### Description of the task
Print all the data, keeping every line exactly as it is.
---*---
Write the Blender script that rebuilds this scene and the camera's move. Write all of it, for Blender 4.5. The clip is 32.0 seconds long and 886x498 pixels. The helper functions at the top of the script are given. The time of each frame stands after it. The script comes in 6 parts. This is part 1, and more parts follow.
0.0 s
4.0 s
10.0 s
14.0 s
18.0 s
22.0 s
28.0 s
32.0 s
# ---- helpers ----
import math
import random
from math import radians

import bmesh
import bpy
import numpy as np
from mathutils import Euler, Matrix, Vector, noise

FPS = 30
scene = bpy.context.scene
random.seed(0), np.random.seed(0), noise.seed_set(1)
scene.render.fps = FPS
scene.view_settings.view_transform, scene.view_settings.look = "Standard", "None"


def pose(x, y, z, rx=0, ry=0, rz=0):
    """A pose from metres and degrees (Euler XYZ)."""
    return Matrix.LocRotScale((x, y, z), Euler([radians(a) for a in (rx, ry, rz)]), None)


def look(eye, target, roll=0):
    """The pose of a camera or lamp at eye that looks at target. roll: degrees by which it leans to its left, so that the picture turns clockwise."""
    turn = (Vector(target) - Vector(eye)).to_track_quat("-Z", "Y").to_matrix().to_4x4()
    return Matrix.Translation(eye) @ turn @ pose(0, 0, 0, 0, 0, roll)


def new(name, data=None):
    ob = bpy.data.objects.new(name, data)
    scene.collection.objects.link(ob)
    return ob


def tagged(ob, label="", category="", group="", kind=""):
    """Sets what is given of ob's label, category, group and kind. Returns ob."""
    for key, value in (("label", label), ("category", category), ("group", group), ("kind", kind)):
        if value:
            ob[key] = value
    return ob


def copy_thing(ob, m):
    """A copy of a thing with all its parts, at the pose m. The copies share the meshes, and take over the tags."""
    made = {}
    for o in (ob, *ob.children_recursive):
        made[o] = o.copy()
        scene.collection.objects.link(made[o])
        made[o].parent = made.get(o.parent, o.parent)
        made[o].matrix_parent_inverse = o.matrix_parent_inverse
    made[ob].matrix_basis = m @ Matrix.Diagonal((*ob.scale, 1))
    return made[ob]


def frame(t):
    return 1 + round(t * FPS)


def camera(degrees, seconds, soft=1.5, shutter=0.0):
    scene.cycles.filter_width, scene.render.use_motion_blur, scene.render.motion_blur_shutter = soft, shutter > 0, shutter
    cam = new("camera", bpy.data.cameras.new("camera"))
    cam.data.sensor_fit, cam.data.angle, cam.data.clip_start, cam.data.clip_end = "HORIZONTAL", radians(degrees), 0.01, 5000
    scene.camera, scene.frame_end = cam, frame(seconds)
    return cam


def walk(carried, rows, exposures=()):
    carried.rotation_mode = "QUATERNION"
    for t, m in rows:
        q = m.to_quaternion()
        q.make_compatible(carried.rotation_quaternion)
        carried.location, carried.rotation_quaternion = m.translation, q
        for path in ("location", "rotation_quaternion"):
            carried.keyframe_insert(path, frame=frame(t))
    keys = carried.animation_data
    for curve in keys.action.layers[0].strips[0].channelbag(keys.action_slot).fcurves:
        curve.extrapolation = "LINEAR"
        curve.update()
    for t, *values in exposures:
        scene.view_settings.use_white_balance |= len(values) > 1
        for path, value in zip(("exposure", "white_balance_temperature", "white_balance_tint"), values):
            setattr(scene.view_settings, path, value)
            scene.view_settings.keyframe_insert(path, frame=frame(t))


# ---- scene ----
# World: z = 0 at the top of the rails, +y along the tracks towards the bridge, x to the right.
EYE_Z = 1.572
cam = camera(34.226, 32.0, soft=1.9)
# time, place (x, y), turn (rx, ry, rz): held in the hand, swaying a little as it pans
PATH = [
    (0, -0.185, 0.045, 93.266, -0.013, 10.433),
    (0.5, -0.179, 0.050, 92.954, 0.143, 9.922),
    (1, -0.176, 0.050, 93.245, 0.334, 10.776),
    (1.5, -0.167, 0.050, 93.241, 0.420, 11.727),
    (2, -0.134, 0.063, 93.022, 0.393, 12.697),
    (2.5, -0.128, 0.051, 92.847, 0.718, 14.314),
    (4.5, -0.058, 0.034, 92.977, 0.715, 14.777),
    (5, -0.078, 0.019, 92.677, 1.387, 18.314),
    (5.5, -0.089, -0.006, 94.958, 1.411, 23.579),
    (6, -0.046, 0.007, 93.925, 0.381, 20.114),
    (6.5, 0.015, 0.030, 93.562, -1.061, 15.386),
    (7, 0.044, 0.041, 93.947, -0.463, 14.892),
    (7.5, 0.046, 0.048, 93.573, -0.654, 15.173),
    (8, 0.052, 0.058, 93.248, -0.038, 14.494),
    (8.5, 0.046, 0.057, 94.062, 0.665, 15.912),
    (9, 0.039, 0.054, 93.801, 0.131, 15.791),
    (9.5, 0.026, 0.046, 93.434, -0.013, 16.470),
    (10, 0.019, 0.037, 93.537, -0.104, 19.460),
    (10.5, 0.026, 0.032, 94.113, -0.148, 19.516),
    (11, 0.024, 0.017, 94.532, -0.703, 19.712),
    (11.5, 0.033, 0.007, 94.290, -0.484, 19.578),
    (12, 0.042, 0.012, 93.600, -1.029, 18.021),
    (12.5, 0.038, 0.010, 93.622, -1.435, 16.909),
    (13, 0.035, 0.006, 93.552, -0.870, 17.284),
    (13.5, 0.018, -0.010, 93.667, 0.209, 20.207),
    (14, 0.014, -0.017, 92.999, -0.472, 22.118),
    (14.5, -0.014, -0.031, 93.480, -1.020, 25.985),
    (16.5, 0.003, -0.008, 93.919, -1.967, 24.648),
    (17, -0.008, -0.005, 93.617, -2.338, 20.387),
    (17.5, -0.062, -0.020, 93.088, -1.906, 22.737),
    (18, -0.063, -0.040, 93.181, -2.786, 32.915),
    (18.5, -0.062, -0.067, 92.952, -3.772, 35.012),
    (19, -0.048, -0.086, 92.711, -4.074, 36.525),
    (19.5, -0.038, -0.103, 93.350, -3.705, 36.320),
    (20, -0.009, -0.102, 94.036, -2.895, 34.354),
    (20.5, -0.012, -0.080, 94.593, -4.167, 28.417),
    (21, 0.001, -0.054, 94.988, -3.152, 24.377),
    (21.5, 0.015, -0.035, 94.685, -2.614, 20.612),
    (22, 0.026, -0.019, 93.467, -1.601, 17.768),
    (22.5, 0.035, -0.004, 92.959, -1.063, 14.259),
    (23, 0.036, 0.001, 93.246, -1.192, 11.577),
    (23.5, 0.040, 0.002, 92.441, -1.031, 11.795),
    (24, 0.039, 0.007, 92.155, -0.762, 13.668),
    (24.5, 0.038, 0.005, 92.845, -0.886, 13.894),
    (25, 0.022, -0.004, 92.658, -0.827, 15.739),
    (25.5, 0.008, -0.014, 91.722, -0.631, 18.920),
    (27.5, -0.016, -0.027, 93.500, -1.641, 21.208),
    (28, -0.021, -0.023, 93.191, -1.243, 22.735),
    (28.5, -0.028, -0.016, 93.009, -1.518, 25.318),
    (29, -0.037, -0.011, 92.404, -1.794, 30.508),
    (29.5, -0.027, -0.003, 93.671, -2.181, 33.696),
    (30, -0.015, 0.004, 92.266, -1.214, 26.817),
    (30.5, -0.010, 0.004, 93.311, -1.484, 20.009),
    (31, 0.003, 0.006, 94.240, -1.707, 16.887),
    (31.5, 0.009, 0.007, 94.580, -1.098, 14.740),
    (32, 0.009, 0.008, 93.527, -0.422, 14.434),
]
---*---
### Solution for this task
Write the Blender script that rebuilds this scene and the camera's move. Write all of it, for Blender 4.5. The clip is 32.0 seconds long and 886x498 pixels. The helper functions at the top of the script are given. The time of each frame stands after it. The script comes in 6 parts. This is part 1, and more parts follow.
0.0 s
4.0 s
10.0 s
14.0 s
18.0 s
22.0 s
28.0 s
32.0 s
# ---- helpers ----
import math
import random
from math import radians

import bmesh
import bpy
import numpy as np
from mathutils import Euler, Matrix, Vector, noise

FPS = 30
scene = bpy.context.scene
random.seed(0), np.random.seed(0), noise.seed_set(1)
scene.render.fps = FPS
scene.view_settings.view_transform, scene.view_settings.look = "Standard", "None"


def pose(x, y, z, rx=0, ry=0, rz=0):
    """A pose from metres and degrees (Euler XYZ)."""
    return Matrix.LocRotScale((x, y, z), Euler([radians(a) for a in (rx, ry, rz)]), None)


def look(eye, target, roll=0):
    """The pose of a camera or lamp at eye that looks at target. roll: degrees by which it leans to its left, so that the picture turns clockwise."""
    turn = (Vector(target) - Vector(eye)).to_track_quat("-Z", "Y").to_matrix().to_4x4()
    return Matrix.Translation(eye) @ turn @ pose(0, 0, 0, 0, 0, roll)


def new(name, data=None):
    ob = bpy.data.objects.new(name, data)
    scene.collection.objects.link(ob)
    return ob


def tagged(ob, label="", category="", group="", kind=""):
    """Sets what is given of ob's label, category, group and kind. Returns ob."""
    for key, value in (("label", label), ("category", category), ("group", group), ("kind", kind)):
        if value:
            ob[key] = value
    return ob


def copy_thing(ob, m):
    """A copy of a thing with all its parts, at the pose m. The copies share the meshes, and take over the tags."""
    made = {}
    for o in (ob, *ob.children_recursive):
        made[o] = o.copy()
        scene.collection.objects.link(made[o])
        made[o].parent = made.get(o.parent, o.parent)
        made[o].matrix_parent_inverse = o.matrix_parent_inverse
    made[ob].matrix_basis = m @ Matrix.Diagonal((*ob.scale, 1))
    return made[ob]


def frame(t):
    return 1 + round(t * FPS)


def camera(degrees, seconds, soft=1.5, shutter=0.0):
    scene.cycles.filter_width, scene.render.use_motion_blur, scene.render.motion_blur_shutter = soft, shutter > 0, shutter
    cam = new("camera", bpy.data.cameras.new("camera"))
    cam.data.sensor_fit, cam.data.angle, cam.data.clip_start, cam.data.clip_end = "HORIZONTAL", radians(degrees), 0.01, 5000
    scene.camera, scene.frame_end = cam, frame(seconds)
    return cam


def walk(carried, rows, exposures=()):
    carried.rotation_mode = "QUATERNION"
    for t, m in rows:
        q = m.to_quaternion()
        q.make_compatible(carried.rotation_quaternion)
        carried.location, carried.rotation_quaternion = m.translation, q
        for path in ("location", "rotation_quaternion"):
            carried.keyframe_insert(path, frame=frame(t))
    keys = carried.animation_data
    for curve in keys.action.layers[0].strips[0].channelbag(keys.action_slot).fcurves:
        curve.extrapolation = "LINEAR"
        curve.update()
    for t, *values in exposures:
        scene.view_settings.use_white_balance |= len(values) > 1
        for path, value in zip(("exposure", "white_balance_temperature", "white_balance_tint"), values):
            setattr(scene.view_settings, path, value)
            scene.view_settings.keyframe_insert(path, frame=frame(t))


# ---- scene ----
# World: z = 0 at the top of the rails, +y along the tracks towards the bridge, x to the right.
EYE_Z = 1.572
cam = camera(34.226, 32.0, soft=1.9)
# time, place (x, y), turn (rx, ry, rz): held in the hand, swaying a little as it pans
PATH = [
    (0, -0.185, 0.045, 93.266, -0.013, 10.433),
    (0.5, -0.179, 0.050, 92.954, 0.143, 9.922),
    (1, -0.176, 0.050, 93.245, 0.334, 10.776),
    (1.5, -0.167, 0.050, 93.241, 0.420, 11.727),
    (2, -0.134, 0.063, 93.022, 0.393, 12.697),
    (2.5, -0.128, 0.051, 92.847, 0.718, 14.314),
    (4.5, -0.058, 0.034, 92.977, 0.715, 14.777),
    (5, -0.078, 0.019, 92.677, 1.387, 18.314),
    (5.5, -0.089, -0.006, 94.958, 1.411, 23.579),
    (6, -0.046, 0.007, 93.925, 0.381, 20.114),
    (6.5, 0.015, 0.030, 93.562, -1.061, 15.386),
    (7, 0.044, 0.041, 93.947, -0.463, 14.892),
    (7.5, 0.046, 0.048, 93.573, -0.654, 15.173),
    (8, 0.052, 0.058, 93.248, -0.038, 14.494),
    (8.5, 0.046, 0.057, 94.062, 0.665, 15.912),
    (9, 0.039, 0.054, 93.801, 0.131, 15.791),
    (9.5, 0.026, 0.046, 93.434, -0.013, 16.470),
    (10, 0.019, 0.037, 93.537, -0.104, 19.460),
    (10.5, 0.026, 0.032, 94.113, -0.148, 19.516),
    (11, 0.024, 0.017, 94.532, -0.703, 19.712),
    (11.5, 0.033, 0.007, 94.290, -0.484, 19.578),
    (12, 0.042, 0.012, 93.600, -1.029, 18.021),
    (12.5, 0.038, 0.010, 93.622, -1.435, 16.909),
    (13, 0.035, 0.006, 93.552, -0.870, 17.284),
    (13.5, 0.018, -0.010, 93.667, 0.209, 20.207),
    (14, 0.014, -0.017, 92.999, -0.472, 22.118),
    (14.5, -0.014, -0.031, 93.480, -1.020, 25.985),
    (16.5, 0.003, -0.008, 93.919, -1.967, 24.648),
    (17, -0.008, -0.005, 93.617, -2.338, 20.387),
    (17.5, -0.062, -0.020, 93.088, -1.906, 22.737),
    (18, -0.063, -0.040, 93.181, -2.786, 32.915),
    (18.5, -0.062, -0.067, 92.952, -3.772, 35.012),
    (19, -0.048, -0.086, 92.711, -4.074, 36.525),
    (19.5, -0.038, -0.103, 93.350, -3.705, 36.320),
    (20, -0.009, -0.102, 94.036, -2.895, 34.354),
    (20.5, -0.012, -0.080, 94.593, -4.167, 28.417),
    (21, 0.001, -0.054, 94.988, -3.152, 24.377),
    (21.5, 0.015, -0.035, 94.685, -2.614, 20.612),
    (22, 0.026, -0.019, 93.467, -1.601, 17.768),
    (22.5, 0.035, -0.004, 92.959, -1.063, 14.259),
    (23, 0.036, 0.001, 93.246, -1.192, 11.577),
    (23.5, 0.040, 0.002, 92.441, -1.031, 11.795),
    (24, 0.039, 0.007, 92.155, -0.762, 13.668),
    (24.5, 0.038, 0.005, 92.845, -0.886, 13.894),
    (25, 0.022, -0.004, 92.658, -0.827, 15.739),
    (25.5, 0.008, -0.014, 91.722, -0.631, 18.920),
    (27.5, -0.016, -0.027, 93.500, -1.641, 21.208),
    (28, -0.021, -0.023, 93.191, -1.243, 22.735),
    (28.5, -0.028, -0.016, 93.009, -1.518, 25.318),
    (29, -0.037, -0.011, 92.404, -1.794, 30.508),
    (29.5, -0.027, -0.003, 93.671, -2.181, 33.696),
    (30, -0.015, 0.004, 92.266, -1.214, 26.817),
    (30.5, -0.010, 0.004, 93.311, -1.484, 20.009),
    (31, 0.003, 0.006, 94.240, -1.707, 16.887),
    (31.5, 0.009, 0.007, 94.580, -1.098, 14.740),
    (32, 0.009, 0.008, 93.527, -0.422, 14.434),
]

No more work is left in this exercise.